Annual Report of the Slavic Section for 1921
Slavic Section. Report for the year ending June 30, 1921.
Accessions. There have been added to the Library about 800 publications from the Slavic countries through purchase, gifts, and official channels during the last year.
Although the Section has collected bibliographical information in regard to the literature published in these countries during the period from 1914 up to date, yet on account of the continuously unsettled business conditions and the disorganized communication and transportation facilities there, it has not been possible to place orders with results.
A considerable order for the publications of the Russian Academy of Sciences at Petrograd, issued during the war and the revolution has been placed through an institution of higher learning in Finland and is now pending.
Of the literature acquired by purchase perhaps the most noteworthy is a collection of Lettish publications, 478 in number. It consists of (1) informative literature official (documentary) as well as authoritative private on the history of the Lettish people; (2) of literature on the economic and general social conditions in Latvia, on the folk lore, religion, and customs of the Lettish people; and (3) of publications representing the best Lettish story writers and poets.
Of the Esthonian literature the Library has succeeded in acquiring only the Official Gazette of the Esthonian Republic Government and the Bulletin of the Esthonian Ministry of War, though the sets of both these periodical publications are not complete. An order for Esthonian informative literature is in preparation.

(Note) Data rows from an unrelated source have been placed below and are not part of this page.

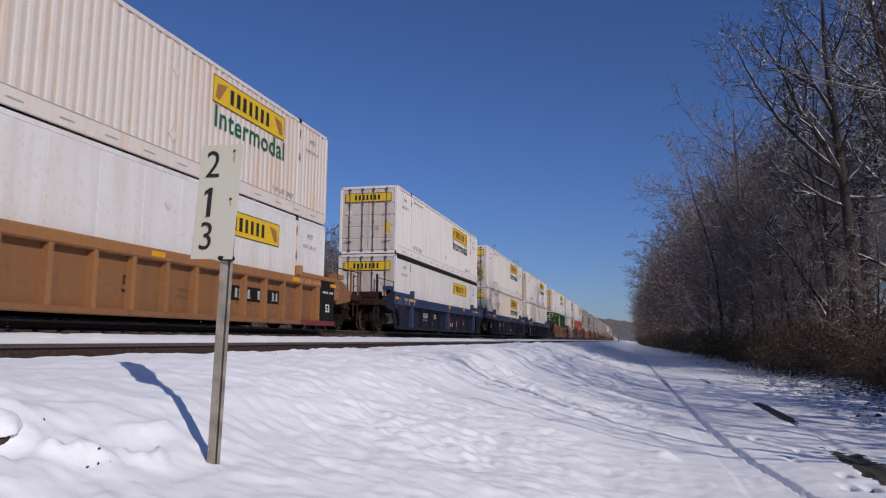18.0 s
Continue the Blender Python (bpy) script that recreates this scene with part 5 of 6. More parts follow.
def well(car, y, style, first, last, opts):
    """One container well, with its container's near end at y; first and last: it ends the car."""
    kind, mat, chord = style
    me = shared("wellfloor", "well_floor", lambda: Solid().box(-1.30, 1.30, 0.2, CL - 0.2, 0.26, 0.34).cbox(-1.4, 1.4, -0.5, 0.2, 0.75, 0.95, 0.03).cbox(-1.4, 1.4, CL - 0.2, CL + 0.5, 0.75, 0.95, 0.03), M_DARKFRAME)
    w = part("well", me, car, "", pose(0, y, 0))
    if kind == "smooth":
        drop = 0.10 if mat is W_BRIGHT else 0.0
        side = smooth_side(mat, first, last, drop)
        away = smooth_side(mat, last, first, drop)
        for sg in (1, -1):
            m = pose(WX, 0, 0) if sg > 0 else pose(-WX, CL, 0, 0, 0, 180)
            part("side_plate", (side if sg > 0 else away)[0], w, "", m)
            part("top_chord", side[2], w, "", m)
        part("bottom_sill", side[1], w, "", pose(WX, 0, 0))
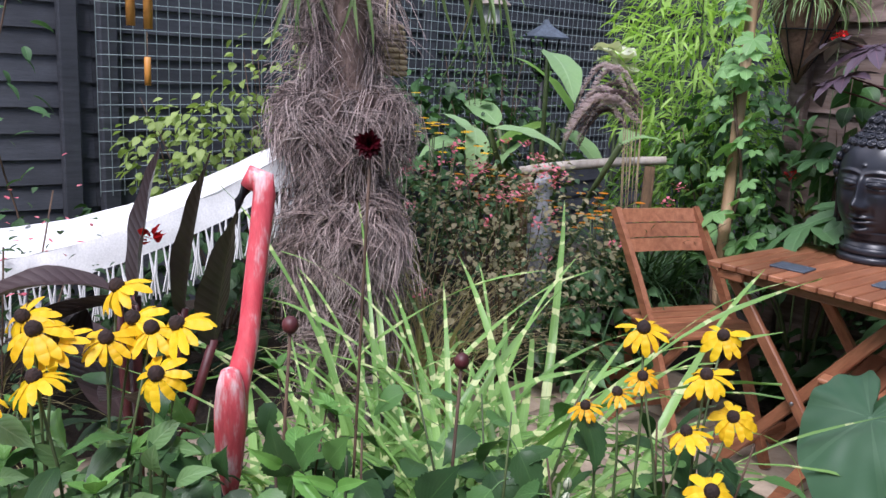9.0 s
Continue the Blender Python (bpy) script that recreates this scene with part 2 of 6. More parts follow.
M_TERRA = surface("terracotta", [(0.3, (0.3, 0.11, 0.055)), (0.7, (0.46, 0.19, 0.1))], 14, 0.8)
M_STRAW = surface("straw", [(0.3, (0.3, 0.22, 0.12)), (0.7, (0.5, 0.4, 0.24))], 14, 0.85, vary=0.4)
M_DRIFT = surface("bleached_log", [(0.3, (0.4, 0.34, 0.28)), (0.7, (0.62, 0.56, 0.5))], 8, 0.7, stretch=(5, 5, 1))
M_CORD = surface("tan_cord", [(0.3, (0.22, 0.14, 0.08)), (0.7, (0.36, 0.25, 0.16))], 60, 0.9)

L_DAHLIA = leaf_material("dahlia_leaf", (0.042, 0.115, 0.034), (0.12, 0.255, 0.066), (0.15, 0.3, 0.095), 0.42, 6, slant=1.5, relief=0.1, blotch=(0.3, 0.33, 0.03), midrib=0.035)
L_YOUNG = leaf_material("young_dahlia_leaf", (0.1, 0.25, 0.05), (0.17, 0.36, 0.075), (0.22, 0.42, 0.13), 0.42, 6, slant=1.5, relief=0.1, midrib=0.035)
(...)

With the central and South European Slavic countries, connections have been established and orders placed, but very little has been received from these countries so far.
Gifts. Among the gifts the most noteworthy is a collection of publications, 12 titles, on the Baron von Wrangel Crimean campaign against the Russian Soviets, presented to the Library by the Russian Embassy. One of the volumes is a detailed report on the military operations, with seven sheets of maneuver and battle maps.
The Section possesses informative literature on the military operations of Kolchak, the operations of the American, English and Russian anti-Bolsheviks' troops in the province of Arkhangel'sk, but as to the military operations of the red armies against their opponents the Section has not succeeded in securing any authoritative publication as yet.
Technical Work. The binding and rough classification has continued. About 1000 volumes have been catalogued, including 100 volumes of the Lettish publications. The principal volumes in Class H are catalogued, and the Russian literature relating to Alaska during the Russian possession is also catalogued.
Demands upon the Section. The Russian belles-littres and works on Russian history and law have been in the greatest demand, and inquiries as to whether the Library has any informative literature from Soviet Russia have been constant.
American readers seem to admire and enjoy the presentation of the characters in the Russian stories - - the art of writing, although the characters in themselves appear to be repulsive to them. "Sad, maddening heroes, human freaks, moral lepers, no bright character or action on which a reader could rest and cheer up" - - are remarks often made by the readers of Russian fiction in the Library.
The study of the history of the former Russian monarchy is pursued by two quite distinct groups of readers, among whom are Americans as well as Russian refugees. One group, holding that the Russian "downfall" is due to the evil will of the Bolsheviks and their "kindred" groups including the "Kadets" and even the "Oktobrists," is collecting evidence and arguments to show that the Russian people, peasants, workers - - everybody - - were much better off during the monarchy than now, or ever since, while the other group is collecting historical facts for their contention that the present "great epoch-making " Russian revolution with its Bolshevism is rather an effect than the cause of the Russian crisis - - the result of the misrule during centuries of the czars in keeping the peasants in poverty and ignorance and in oppressing the conquered non-Russian countries and peoples - - is their claim.
The personality and writings of Lenin are of late attracting some attention, which is perhaps in part due to Mrs. Sheridan's Mayfair to Moscow, and to the press-news about Lenin's yielding to the peasants. "I wonder whether Lenin will be the next Russian czar, he seems to possess the strength of Peter the Great" - - recently remarked a Library visitor who asked for something on the life history of Lenin.
Assistance in translation, collecting statistical and bibliographical information in matters of Russian literature and affairs, has been given to the government offices as well as to the readers and to other divisions in the Library.
[Report not signed; most likely submitted by Peter A. Speek - Ed.]